「ノルドストリーム2」を米が容認、独はウクライナ支援で合意

●独はウクライナのエネルギー安全保障支援に1.75億ドルを拠出

●露のエネ資源の「武器」利用には独自に制裁措置を講じる

米国とドイツは21日、ドイツとロシアを結ぶガスパイプライン計画「ノルドストリーム2」に関する合意を発表した。米国はエネルギー分野で欧州のロシア依存が高まることを警戒し、建設に反対してきたが、エネルギー安全保障の観点からドイツがウクライナを支援することなどで合意し、米国が計画を容認した。
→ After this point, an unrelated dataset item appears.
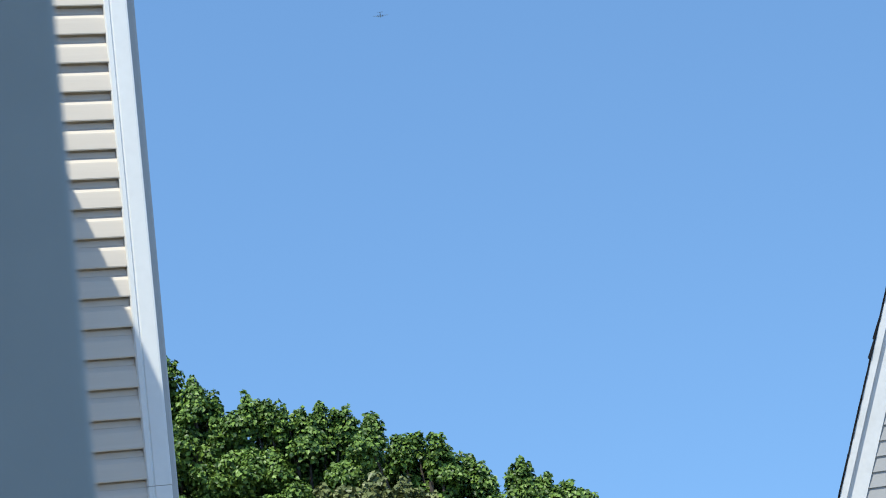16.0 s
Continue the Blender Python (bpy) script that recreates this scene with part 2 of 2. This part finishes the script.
# corner posts, in two lengths that meet at a joint
def corner_post(za, zb, proud):
    o = [(-0.006, 0.016), (-0.006, -0.0115), (-0.0012, -0.019), (0.012, -0.019), (0.0145, -0.016), (0.0165, -0.0125), (0.0185, -0.0125), (0.0205, -0.016), (0.0225, -0.0165),
         (0.068, -0.0165), (0.0745, -0.015), (0.0765, -0.0105), (0.0755, 0.075), (0.0772, 0.075), (0.0772, 0.095), (0.06, 0.095), (0.06, 0.016)]
    return prism(bmesh.new(), [(x + proud * (1 if x > 0.07 else 0), y - proud * (1 if y < 0 else 0)) for x, y in o], 2, za, zb)


bm = corner_post(2.468, 4.856, 0.0)
for v in bm.verts:
    if v.co.z > 4.8:
        v.co.z = rake_bottom(v.co.x) + ((0.003 if v.co.x < 0.05 else 0.0) if v.co.y < 0.02 else -0.01)
part("corner_post", bm, WHITE_TRIM, house, "white vinyl corner post")
part("corner_post", corner_post(0.15, 2.4665, -0.0012), WHITE_TRIM, house, "white vinyl corner post")

# rake board: one bent sheet of painted aluminium with a crease where it runs out to the eave
def rake_y(x, z):
    y = -0.032
    crease = 4.847 + (x - 0.048) * (4.949 - 4.847) / (0.263 - 0.048)
    below = crease - z
    y -= 0.055 * smoothstep(-0.01, 0.06, x) * max(0.0, below)
    fall = max(0.0, 1 - below / 0.17) if below > 0 else math.exp(-(-below / 0.046) ** 1.3)
    y += 0.0222 * smoothstep(0.0, 0.07, x) * (1 - 0.55 * smoothstep(0.11, 0.26, x)) * (1 - smoothstep(0.25, 0.31, x)) * fall
    y += 0.009 * math.exp(-((x - 0.035) / 0.055) ** 2 - ((z - 4.845) / 0.03) ** 2)
    y += 0.005 * math.exp(-((x + 0.03) / 0.05) ** 2 - ((z - 4.895) / 0.022) ** 2)
    y += 0.010 * smoothstep(0.20, 0.30, x) * smoothstep(4.85, 4.93, z)
    y -= 0.004 * math.exp(-((x + 0.22) / 0.09) ** 2 - ((z - 5.07) / 0.04) ** 2)
    y = min(y, -0.0212 + 0.45 * max(0.0, z - rake_bottom(x)))
    y += 0.0016 * noise.noise((x * 5, z * 9, 2.0)) + 0.0005 * noise.noise((x * 16, z * 22, 7.0))
    return y


def rake_sheet():
    bm = bmesh.new()
    xs = [RIDGE + (i / 24) * (-0.45 - RIDGE) for i in range(24)] + [-0.45 + 0.0125 * i for i in range(65)]
    xs = [x for x in xs if x < 0.363] + [0.363]
    rows = 26
    front, back = [], []
    for x in xs:
        lo, hi = rake_bottom(x), rake_top(x) - 0.02
        xr = x
        col, colb = [], []
        for j in range(rows + 1):
            z = lo + (hi - lo) * j / rows
            sx = xr + (0.014 * j / rows if x > 0.3625 else 0)
            y = rake_y(x, z)
            col.append(bm.verts.new((sx, y, z)))
            colb.append(bm.verts.new((sx, y + 0.004, z)))
        front.append(col)
        back.append(colb)
    for i in range(len(xs) - 1):
        for j in range(rows):
            bm.faces.new((front[i][j], front[i + 1][j], front[i + 1][j + 1], front[i][j + 1]))
            bm.faces.new((back[i][j], back[i][j + 1], back[i + 1][j + 1], back[i + 1][j]))
        bm.faces.new((front[i][0], back[i][0], back[i + 1][0], front[i + 1][0]))
    for j in range(rows):
        bm.faces.new((front[-1][j], back[-1][j], back[-1][j + 1], front[-1][j + 1]))
    return bm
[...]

ノルドストリーム2はウクライナを迂回してロシア産天然ガスを直接ドイツに運ぶ全長1,200キロメートルのパイプライン。すでに98%が完成しているが、ウクライナや東欧諸国はエネルギー安全保障が脅かされると懸念してきた。米政府は一貫して計画に反対しており、トランプ前政権下では米独関係が急速に悪化したが、バイデン政権はノルドストリーム2の運営会社と経営者に制裁を科さない方針を打ち出すなど、関係修復に向けて譲歩の姿勢を示しつつ、ドイツに対しウクライナなどの懸念を和らげる措置を求めていた。

米独政府の共同声明によると、両国は2024年に期限が切れるウクライナとロシアのガス輸送協定について、10年間延長することを支持するほか、ドイツはウクライナのエネルギー安全保障を支援するため、少なくとも1億7,500万ドルを拠出する。さらに、ロシアがウクライナ向けのガス供給を停止するといった事態に備え、ロシアがエネルギー資源を「武器」に敵対関係にある国に圧力をかけた場合、ドイツが独自に制裁措置を講じるほか、欧州連合(EU)に対して制裁を含む対応を呼びかけることでも合意した。
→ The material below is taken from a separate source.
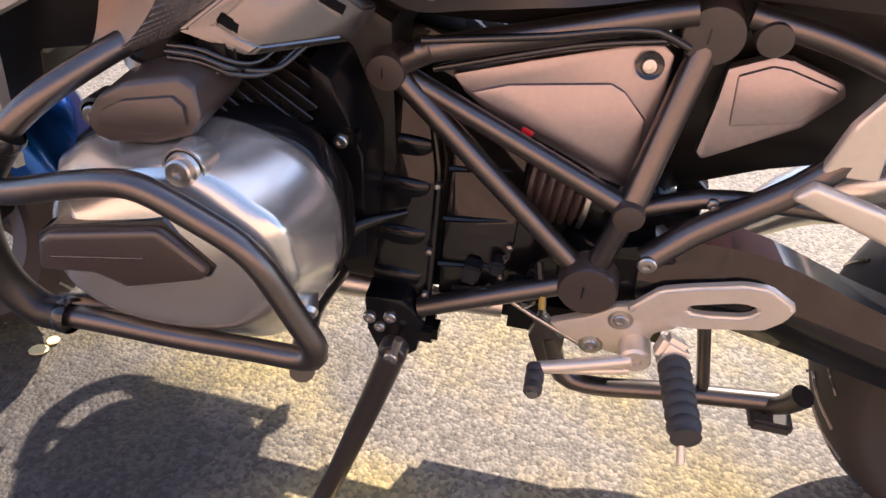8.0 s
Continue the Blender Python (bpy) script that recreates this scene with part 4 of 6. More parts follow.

両国政府は共同声明で「米独はロシアによる悪意ある行動の責任を追及する決意を共有しており、ウクライナの主権に対する支持は揺るがない」と表明。一方、米国務省高官は記者団に対し、「パイプライン計画には依然として反対だが、制裁によって建設を阻止することはできず、ドイツとの同盟関係を損なう危険があると判断した」と説明した。